Written instruction: Return verbatim the inclusive range of lines running from the line that contains "# ---- helpers" to the line that contains "random.seed(0), np.random.seed(0), noise.seed_set(1)". Omit every other line.

[BEGIN]

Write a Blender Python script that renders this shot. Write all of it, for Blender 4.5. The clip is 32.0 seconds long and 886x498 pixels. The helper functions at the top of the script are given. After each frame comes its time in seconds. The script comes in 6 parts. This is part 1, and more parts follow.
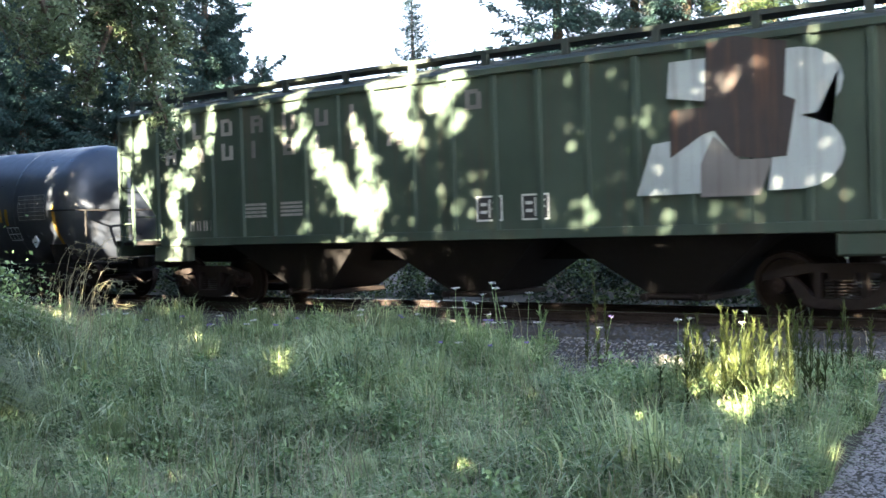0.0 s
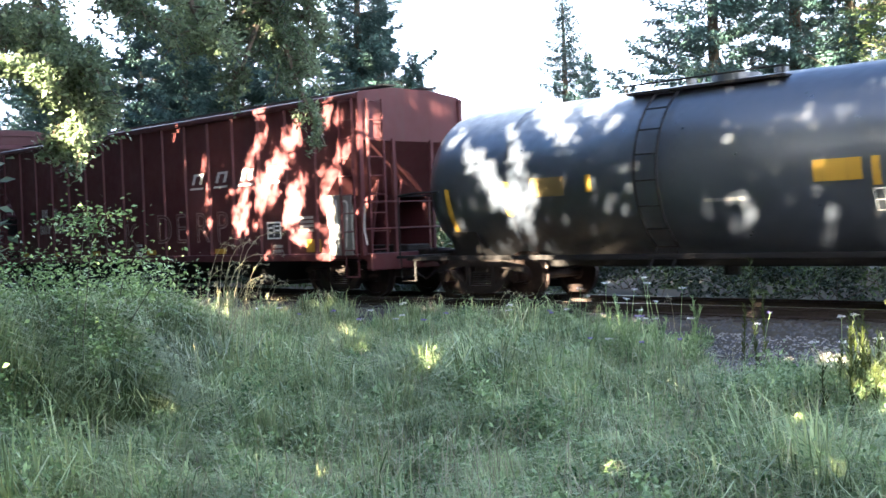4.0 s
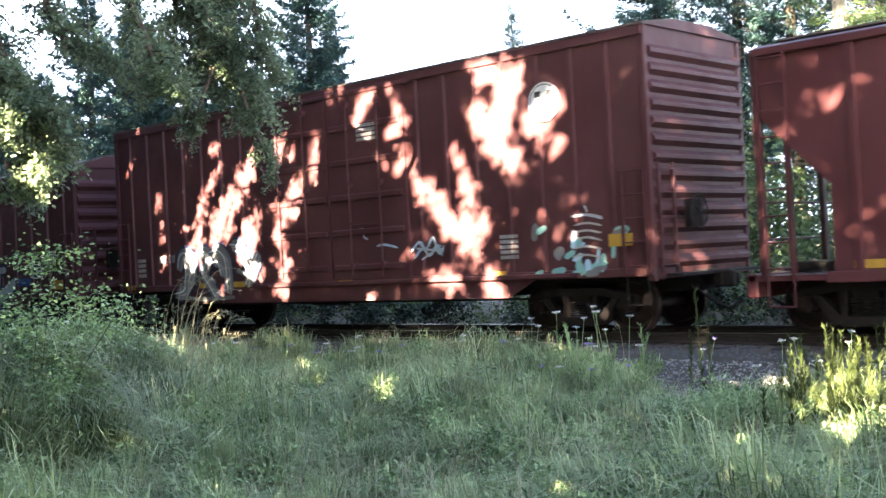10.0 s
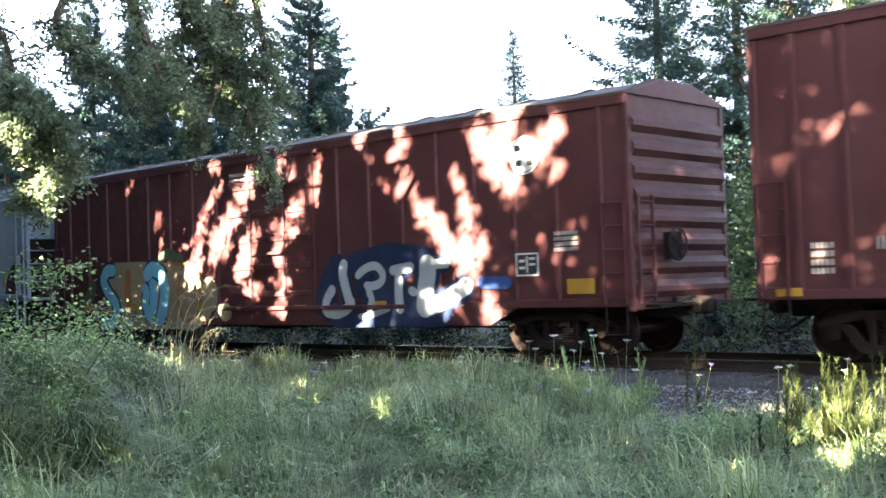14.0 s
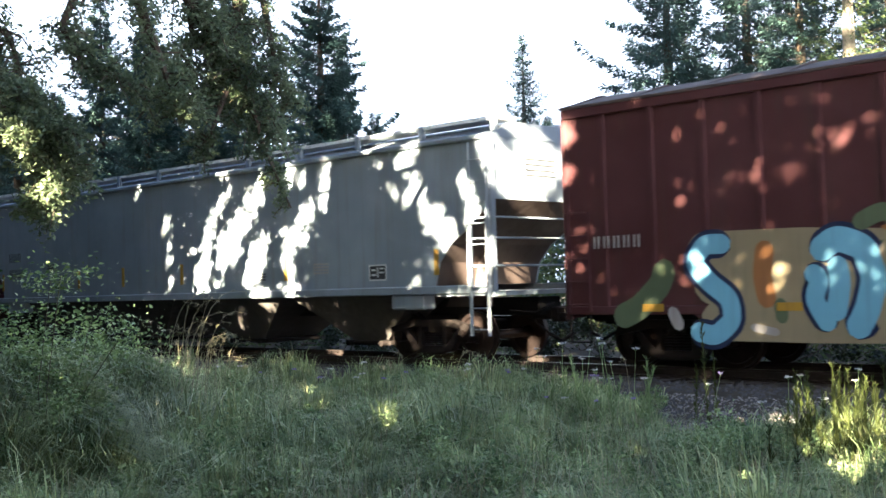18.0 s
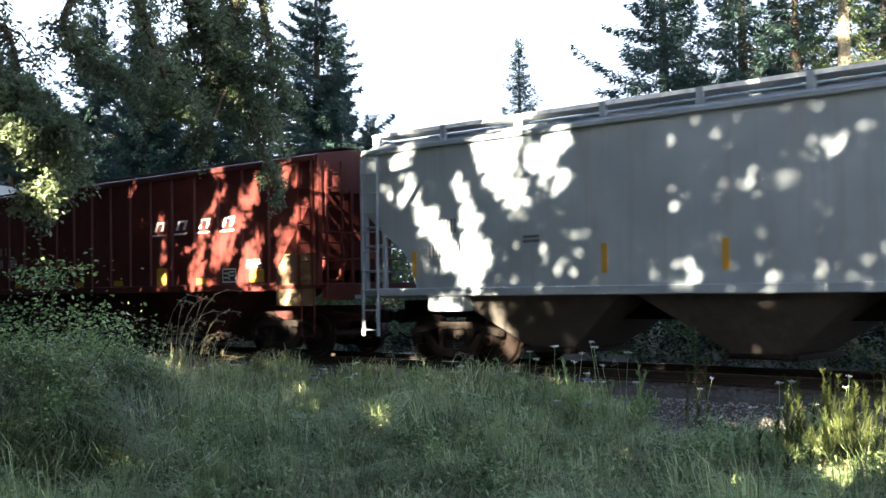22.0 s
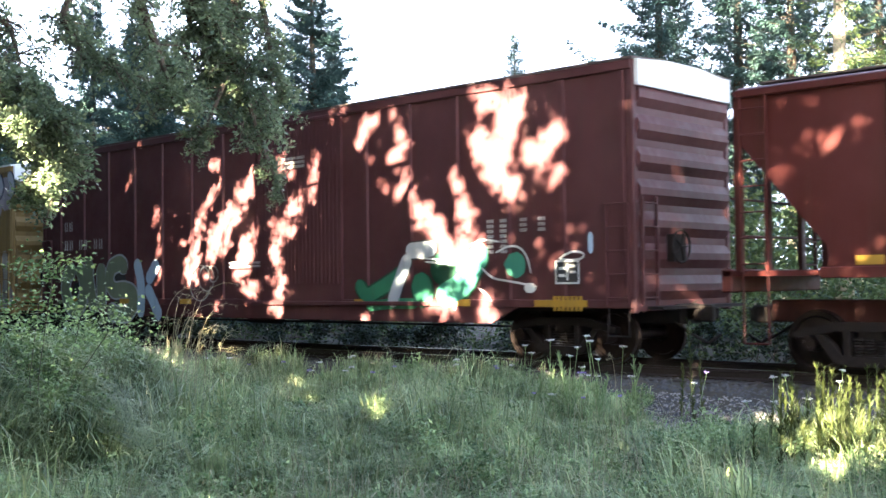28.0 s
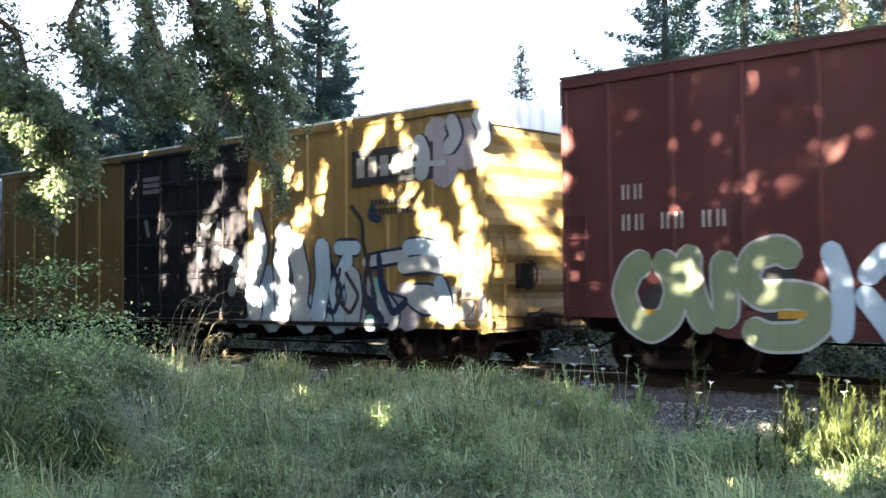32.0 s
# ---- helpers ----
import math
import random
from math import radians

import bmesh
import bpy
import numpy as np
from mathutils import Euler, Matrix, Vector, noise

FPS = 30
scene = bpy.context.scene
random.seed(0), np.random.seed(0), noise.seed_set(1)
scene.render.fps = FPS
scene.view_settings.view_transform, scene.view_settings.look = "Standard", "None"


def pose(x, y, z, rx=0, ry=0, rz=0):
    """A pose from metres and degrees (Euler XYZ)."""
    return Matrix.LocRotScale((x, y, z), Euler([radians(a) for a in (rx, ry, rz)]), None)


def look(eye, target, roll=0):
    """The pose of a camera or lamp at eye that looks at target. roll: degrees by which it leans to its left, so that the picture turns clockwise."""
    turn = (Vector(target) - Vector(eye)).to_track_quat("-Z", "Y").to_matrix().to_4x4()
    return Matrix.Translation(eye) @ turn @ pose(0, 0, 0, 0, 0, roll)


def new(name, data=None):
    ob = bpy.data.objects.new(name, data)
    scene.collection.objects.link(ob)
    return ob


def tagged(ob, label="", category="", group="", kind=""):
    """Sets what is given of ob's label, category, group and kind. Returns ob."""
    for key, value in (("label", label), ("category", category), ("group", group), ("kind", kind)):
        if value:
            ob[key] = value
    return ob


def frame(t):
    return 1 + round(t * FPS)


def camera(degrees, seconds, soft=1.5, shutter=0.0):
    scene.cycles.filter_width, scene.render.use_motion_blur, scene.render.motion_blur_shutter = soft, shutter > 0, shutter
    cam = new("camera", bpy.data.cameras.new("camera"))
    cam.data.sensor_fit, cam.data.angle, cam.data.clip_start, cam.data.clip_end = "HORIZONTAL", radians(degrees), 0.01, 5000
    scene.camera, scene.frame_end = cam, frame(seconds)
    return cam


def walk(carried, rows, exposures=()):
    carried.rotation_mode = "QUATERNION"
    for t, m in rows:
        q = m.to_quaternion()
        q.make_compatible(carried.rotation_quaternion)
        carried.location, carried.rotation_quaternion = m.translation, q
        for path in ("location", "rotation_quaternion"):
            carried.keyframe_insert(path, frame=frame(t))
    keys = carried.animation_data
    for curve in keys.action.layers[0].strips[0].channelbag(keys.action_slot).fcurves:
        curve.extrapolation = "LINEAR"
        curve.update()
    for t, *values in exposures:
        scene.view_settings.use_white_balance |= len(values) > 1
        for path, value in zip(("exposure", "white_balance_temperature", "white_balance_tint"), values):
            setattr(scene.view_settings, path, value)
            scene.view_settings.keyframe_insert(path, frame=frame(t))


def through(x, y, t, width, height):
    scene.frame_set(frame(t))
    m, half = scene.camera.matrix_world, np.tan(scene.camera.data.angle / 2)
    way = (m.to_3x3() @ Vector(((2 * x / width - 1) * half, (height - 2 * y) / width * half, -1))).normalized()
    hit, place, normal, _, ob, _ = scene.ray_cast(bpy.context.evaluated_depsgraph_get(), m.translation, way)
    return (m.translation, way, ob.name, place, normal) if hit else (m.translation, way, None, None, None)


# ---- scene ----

# ---- exposure ----
STOPS = 5.82
cam = camera(42.33, 32.0, soft=1.5, shutter=0.35)


def held(t, x, y, z, turn, tilt, lean):
    """A row of the camera's path: place, turn to the left of the track's normal, tilt upwards, lean."""
    return t, pose(x, y, z, 90 + tilt, 0, turn) @ pose(0, 0, 0, 0, 0, lean)


walk(cam, [
    held(0, -0.127, 0.056, 1.42, 37.97, -1.07, -1.72),
    held(0.5, -0.138, 0.07, 1.418, 37.95, -1.11, -1.89),
    held(1, -0.156, 0.085, 1.421, 38.52, -1.2, -1.85),
    held(1.5, -0.16, 0.093, 1.423, 41.59, -1.08, -1.71),
    held(2, -0.136, 0.067, 1.431, 44.47, -0.86, -1.65),
    held(2.5, -0.142, 0.08, 1.428, 44.94, -0.78, -1.43),
    held(3, -0.189, 0.087, 1.422, 44.49, -0.85, -1.72),
    held(3.5, -0.188, 0.149, 1.427, 45.14, -1.03, -1.94),
    held(5.5, -0.22, 0.238, 1.426, 45.92, -1.24, -2.3),
    held(6, -0.213, 0.238, 1.439, 43.98, -1.46, -2.51),
    held(6.5, -0.212, 0.23, 1.444, 41.04, -1.63, -2.61),
    held(7, -0.212, 0.222, 1.451, 39.47, -1.54, -2.2),
    held(7.5, -0.208, 0.221, 1.473, 39.79, -1.31, -1.83),
    held(8, -0.196, 0.218, 1.475, 40.43, -0.93, -1.55),
    held(8.5, -0.133, 0.165, 1.455, 41.73, -0.29, -2.11),
    held(9, -0.047, 0.077, 1.447, 42.39, 0.01, -2.57),
    held(9.5, 0.015, 0.02, 1.43, 42.9, 0.27, -2.9),
    held(10, 0.023, 0.016, 1.425, 43.29, 0.4, -3.02),
    held(10.5, 0.027, 0.01, 1.422, 43.3, 0.55, -2.91),
    held(11, 0.03, -0.006, 1.421, 43.17, 0.78, -2.57),
    held(11.5, 0.034, -0.019, 1.42, 43.09, 0.94, -2.28),
    held(12, 0.037, -0.025, 1.418, 43.07, 1.1, -2.2),
    held(12.5, 0.042, -0.035, 1.414, 43.05, 1.23, -2.17),
    held(13, 0.047, -0.038, 1.415, 43.1, 1.3, -2.09),
    held(13.5, 0.046, -0.049, 1.413, 43.02, 1.42, -2.03),
    held(14, 0.049, -0.045, 1.412, 43.11, 1.53, -1.99),
    held(14.5, 0.044, -0.041, 1.414, 43.16, 1.62, -1.9),
    held(16.5, 0.016, -0.006, 1.422, 43.45, 1.9, -1.67),
    held(17, 0.012, -0, 1.424, 43.51, 1.92, -1.65),
    held(17.5, 0.011, -0, 1.425, 43.53, 1.89, -1.66),
    held(18, 0.01, -0.003, 1.422, 43.51, 1.83, -1.64),
    held(18.5, 0.015, -0.005, 1.423, 43.53, 1.74, -1.65),
    held(19, 0.018, -0.011, 1.424, 43.5, 1.66, -1.64),
    held(19.5, 0.021, -0.016, 1.423, 43.45, 1.7, -1.54),
    held(20, 0.024, -0.021, 1.421, 43.42, 1.75, -1.43),
    held(20.5, 0.028, -0.025, 1.419, 43.34, 1.81, -1.26),
    held(21, 0.031, -0.027, 1.419, 43.3, 1.86, -1.12),
    held(21.5, 0.032, -0.033, 1.419, 43.24, 1.89, -0.98),
    held(22, 0.032, -0.034, 1.419, 43.2, 1.93, -0.88),
    held(22.5, 0.033, -0.036, 1.418, 43.17, 1.97, -0.8),
    held(23, 0.036, -0.031, 1.418, 43.18, 2.01, -0.84),
    held(23.5, 0.033, -0.045, 1.42, 43.04, 1.97, -0.72),
    held(24, 0.037, -0.043, 1.417, 43.08, 2.02, -0.75),
    held(24.5, 0.039, -0.048, 1.416, 43.03, 2.02, -0.74),
    held(25, 0.042, -0.05, 1.416, 43.01, 1.97, -0.77),
    held(25.5, 0.04, -0.056, 1.414, 42.95, 1.79, -0.71),
    held(27.5, 0.051, -0.069, 1.414, 43.03, 1.5, -0.79),
    held(28, 0.051, -0.086, 1.413, 42.93, 1.64, -0.68),
    held(28.5, 0.055, -0.078, 1.411, 43.06, 1.75, -0.68),
    held(29, 0.056, -0.08, 1.409, 43.07, 1.83, -0.64),
    held(29.5, 0.058, -0.085, 1.409, 43.09, 1.9, -0.56),
    held(30, 0.061, -0.088, 1.41, 43.14, 1.93, -0.5),
    held(30.5, 0.064, -0.088, 1.408, 43.18, 2, -0.48),
    held(31, 0.062, -0.094, 1.409, 43.15, 2.02, -0.35),
    held(31.5, 0.066, -0.094, 1.411, 43.17, 2.06, -0.36),
    held(32, 0.073, -0.09, 1.412, 43.23, 2.08, -0.42)
], exposures=[(t, STOPS + d, 5230, 10) for t, d in ((0, -0.15), (3, 0.15), (6, 0.3), (9, 0.2), (13, 0.12), (16, -0.05), (18.5, -0.86), (22, -1.11), (24, -0.1), (25.5, 0.15), (28, 0.15), (30, 0.05), (32, -0.25))])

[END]

Task response:
# ---- helpers ----
import math
import random
from math import radians

import bmesh
import bpy
import numpy as np
from mathutils import Euler, Matrix, Vector, noise

FPS = 30
scene = bpy.context.scene
random.seed(0), np.random.seed(0), noise.seed_set(1)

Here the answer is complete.